Завидово 4 утки – 33-я кабан – 21 – таскали».
(Что сие значит? Спросить теперь уже не у кого.)
«22 апреля – пятница 86.400
В 5 часов заседание посв. дню его рождения
Переговорил с Гришиным
Громыко —
Черненко
Дорошина
23 – 24 Выходные дни»
(Повторю, оставляю орфографию автора записок.)
«Наследник» фамильярен, когда пишет, что «в 5 часов заседание посв. дню его рождения». Надо полагать, Ленина. Ведь запись 22 апреля.
«3 мая . Вес – 85.300. Беседа с Рябенко. Разговор по телефону со Сторожевым? Известный вопрос. Разговор с Черненко К.У. – ? По повестке дня ПБ
Портные – костюм серенький отдал – и тужурку кож. прогулочную взял
Позвонил Ю.В. Андропов – приехал мы с ним беседовали
Работал с Дорошиной».
« 3 июня . Принял Черненко – подписал протокол работал с Галей Дорошиной Отдых – улетел в Завидово – 5 каб.»
Можно продолжать до бесконечности. Вопросы отдыха, собственного веса, домашние мероприятия, цирк, кабаны. Правда, когда его чем-либо награждали или удостаивали, он обязательно отмечал специально:
«…Говорил с тов. Копенкиным А.Н. – он сказал голос офицера, слушал, голос генерала слушал – а теперь рад, что слышу голос маршала…»
«Говорил с т. Медуновым на селе – хорошо – поздравлял с присвоением и т. п.»
«Никуда не ездил – никому не звонил мне тоже самое – утром стригся брился и мыл голову
Днем немного погулял – почта
Смотрел как ЦСК проиграл Спартаку Молодцы играли хорошо».

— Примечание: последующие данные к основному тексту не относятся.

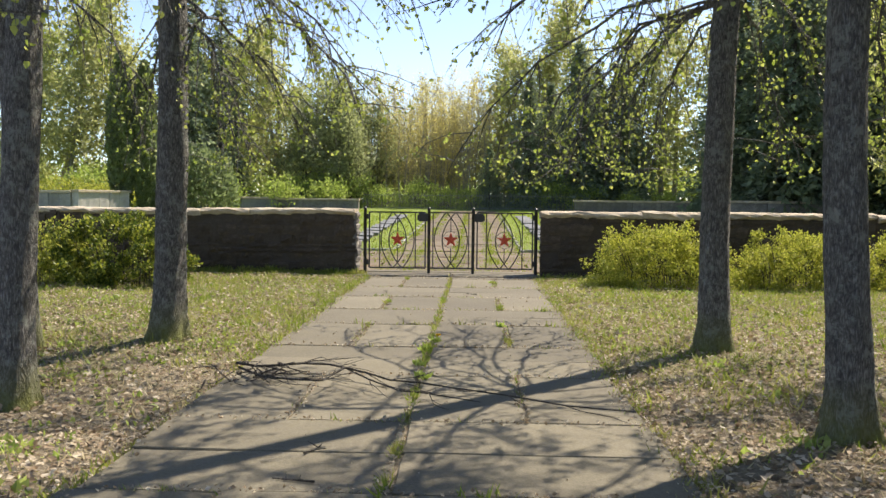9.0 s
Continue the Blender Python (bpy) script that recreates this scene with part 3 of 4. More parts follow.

«Заплыв. 1 час бассейн 30 м Бритье Забили в косточки с Подгорным. После беседы с Чаушеску говорил с Шарванадзе» (фамилию этого деятеля генсек ни разу, кажется, не написал правильно. –
«В Астрахани вечером был на охоте (вечерка) убил 34 гуся… Хорошо покупался под душем…»
«Говорил с подгорным о футболе и хоккее и немного о конституции»
«Переговорил с К.У. Черненко вырезать из картины коммунисты – подъем танков…»{143}
Но довольно. Стилистика, орфография, повторюсь, оставлены без изменений. И так на сотнях страниц. Комментировать эти записи первого лица государства не хочется. После этих дневников записи Николая II кажутся почти шекспировского уровня.
Мне хочется сказать лишь одно: ленинская система монополии на власть вполне способствовала, даже благоприятствовала появлению на самой вершине государственной власти людей бесцветных, посредственных, полуграмотных, с низким уровнем интеллектуального развития. Это знали все. Но это устраивало также почти
У меня не было злорадства, когда я читал эти убогие записи. Мне было жаль Брежнева. Но неизмеримо больше – великую страну. По натуре генсек был, пожалуй, даже добрым, радушным, сентиментальным человеком. Но им умело манипулировали аппарат, окружение. В известном смысле Брежнев был «высшей» марионеткой партийной системы. В последний раз я увидел Брежнева за две недели до его смерти. Маршал Устинов привел его (буквально привел с дюжим молодцем) в Свердловский зал Кремля, где собралось все высшее военное руководство страны на ежегодное совещание по подведению итогов. Генерального секретаря подвели к трибуне (за стол президиума он не смог подняться), положили перед ним бумаги, и он, судорожно держась за края ораторской тумбы, пытался что-то прочесть. Генералы в зале низко опустили головы; было стыдно за страну и жаль больного человека, который волею аппаратной судьбы оказался на самой вершине власти. Теперь оттуда он мог для истории только пасть. Двадцать минут нечленораздельных слов… Я, например, не слушая характерных чавкающих звуков, думал лишь об одном: устоит ли? Неужели окружение не понимает, что посылать больного человека «на люди» – безнравственно? Рядом с оратором стоял молодец, как будто бы принесший очередной стакан чаю…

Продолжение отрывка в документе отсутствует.